Alas, the stars’ schedules wouldn’t permit, as the saying goes. And now the Canyon--the city’s only theater--faces the possibility of demolition. More than 3,000 people have signed petitions to save it from a developer who wants to build condos there.
We hope that theater officials are able to negotiate with the city as successfully as Bill and Ted dealt with the personification of Death in that unforgettable scene in “Bogus Journey”:
Bill: “It’s the Grim Reaper, Dude.”
Ted: “How’s it hanging, Death?”
From Bill & Ted to Elvis & Dick:
It seems shocking to us that the U.S. Postal Service apparently is not considering the classic shot of the King and the Prez in the White House for its 1993 Presley stamp. Needless to say, at the Richard Nixon Museum and Birthplace in Yorba Linda, the Nixon-Presley postcard and the Nixon-Presley T-shirt are the biggest sellers in their categories.

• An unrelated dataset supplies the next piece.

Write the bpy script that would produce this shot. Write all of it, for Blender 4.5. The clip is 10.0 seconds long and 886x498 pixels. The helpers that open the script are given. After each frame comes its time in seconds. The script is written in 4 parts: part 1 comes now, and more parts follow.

Ah, look at his cute little circuits:
Reader Casey Kilbride points out that in the movie, “2001,” HAL, the fictional supercomputer, was born on Jan. 12, 1992. That was Sunday, in case you forgot to send a card.
A woman who took out an ad in the singles’ section of Long Beach’s Grunion Gazette describes herself as “a cross between Counselor Troi (of TV’s ‘Star Trek: The Next Generation’), Carol Burnett and Sophia Loren.”
No problem. Surely, there’s a cross between William Shatner, Harvey Korman and Marcello Mastroianni out there somewhere, anxious to take a bogus journey.
miscelLAny:
Milwaukee, Ft. Wayne, Ind., and Toledo, Ohio, ranked 1-2-3 among cities with the most bowling alleys and pool halls per 100,000 residents in one study. L.A. was 61st, Long Beach 82nd.